▶ _SOURCE MATERIAL_:
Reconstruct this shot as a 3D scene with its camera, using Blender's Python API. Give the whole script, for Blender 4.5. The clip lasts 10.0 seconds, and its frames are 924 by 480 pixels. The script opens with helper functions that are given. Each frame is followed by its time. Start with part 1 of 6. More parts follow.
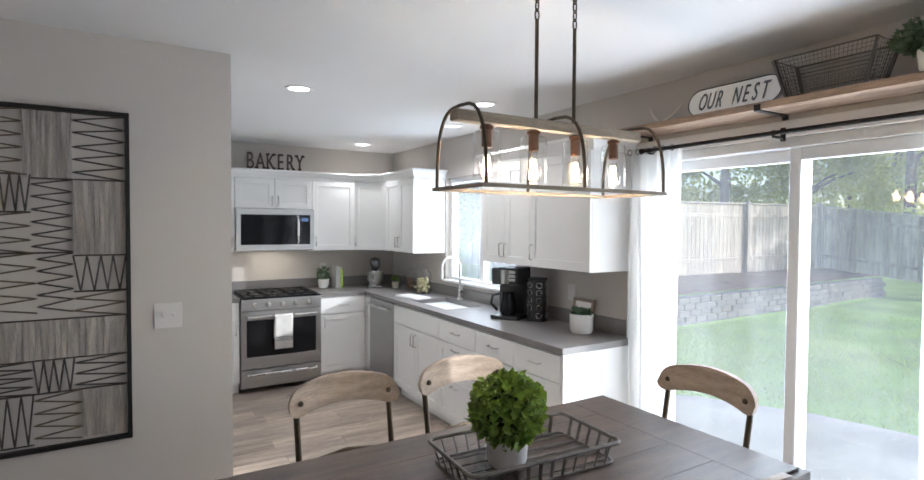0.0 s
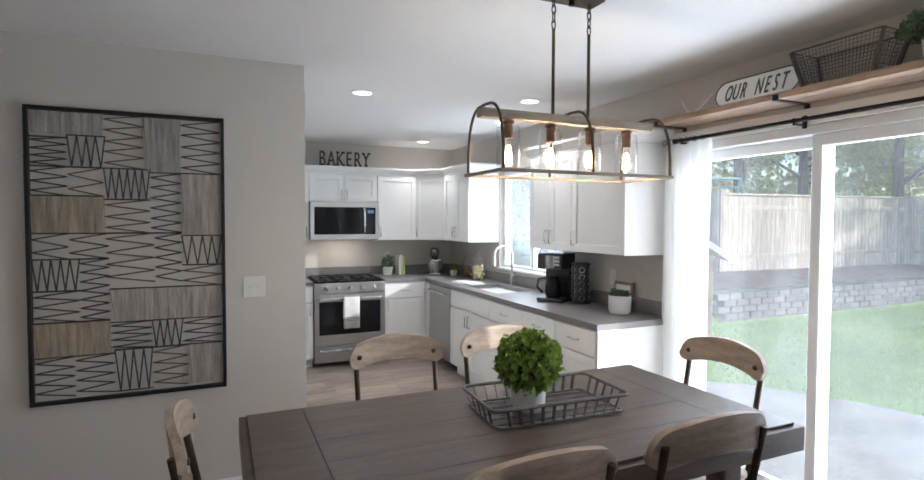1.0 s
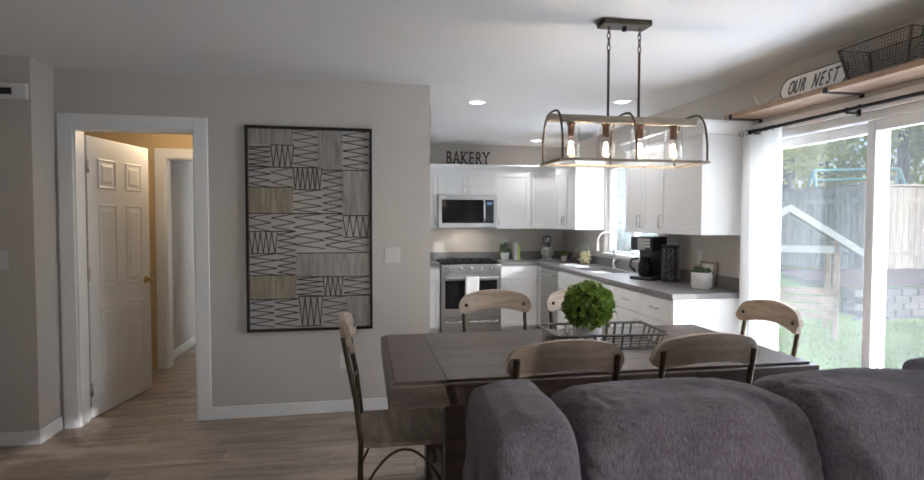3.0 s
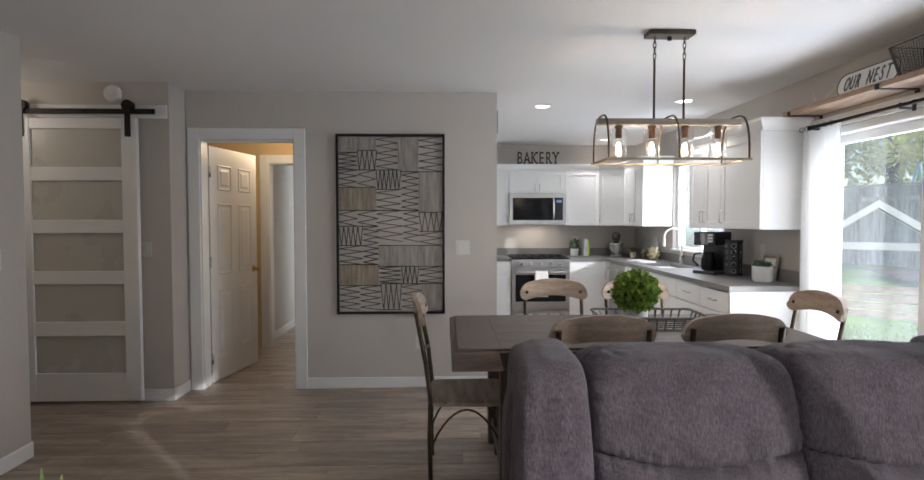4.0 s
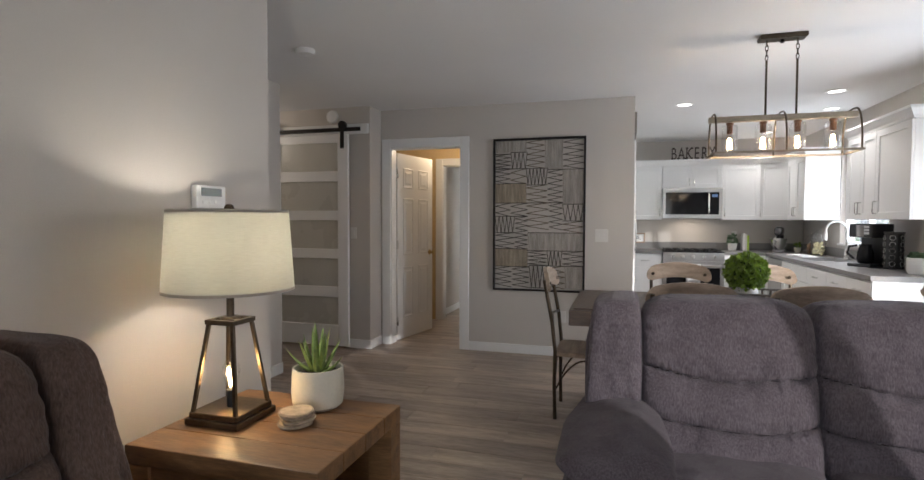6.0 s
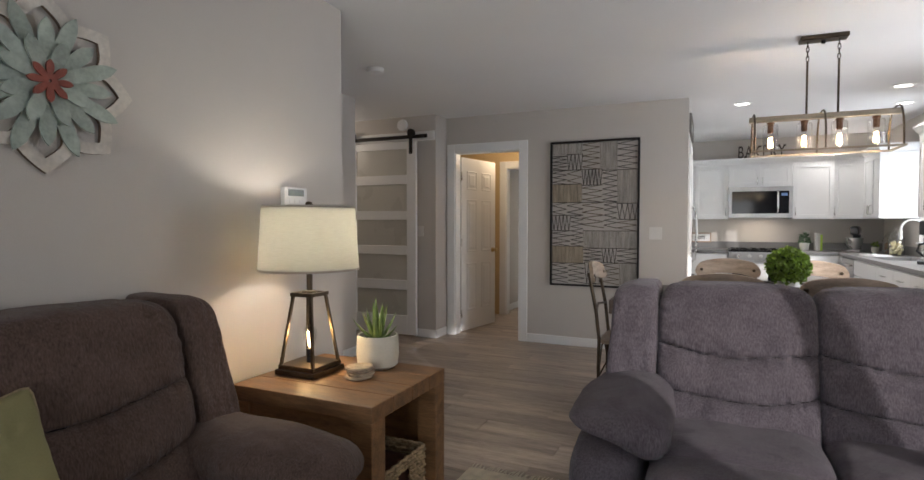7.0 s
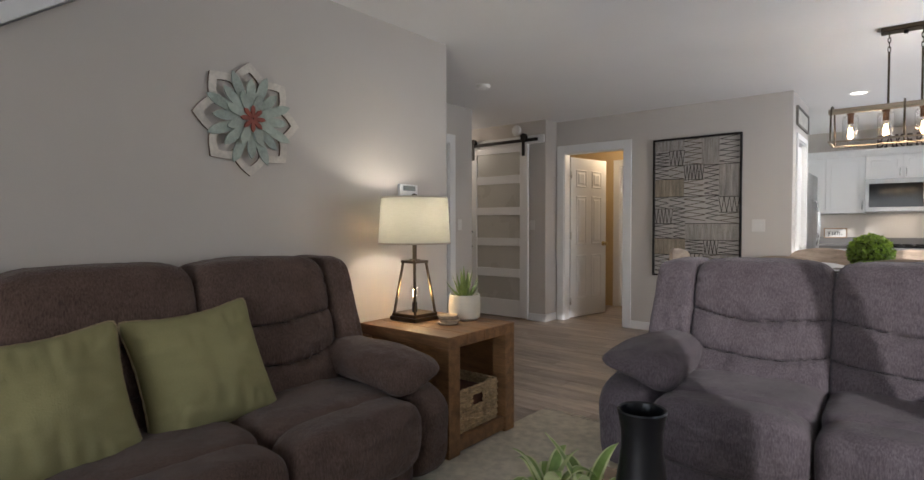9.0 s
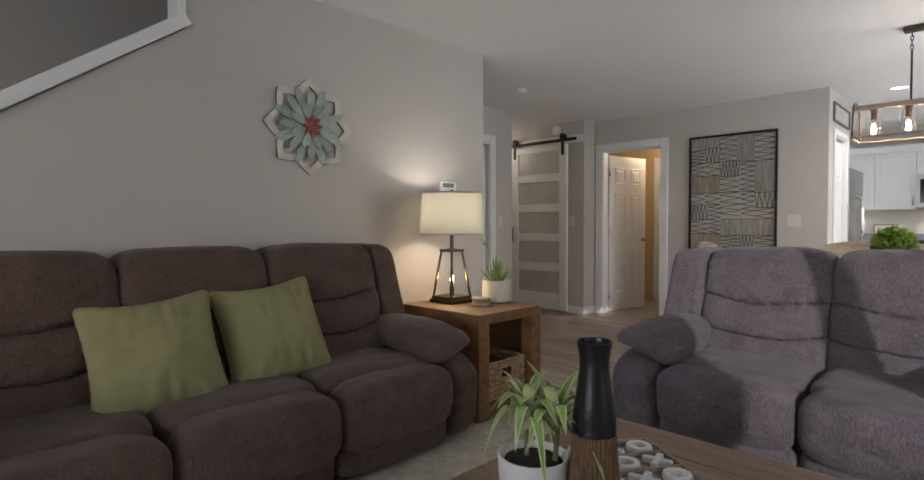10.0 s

▶ _THE TASK_:
Print out the lines exactly, skipping any picture.

▶ _THE OUTPUT_:
Reconstruct this shot as a 3D scene with its camera, using Blender's Python API. Give the whole script, for Blender 4.5. The clip lasts 10.0 seconds, and its frames are 924 by 480 pixels. The script opens with helper functions that are given. Each frame is followed by its time. Start with part 1 of 6. More parts follow.
0.0 s
1.0 s
3.0 s
4.0 s
6.0 s
7.0 s
9.0 s
10.0 s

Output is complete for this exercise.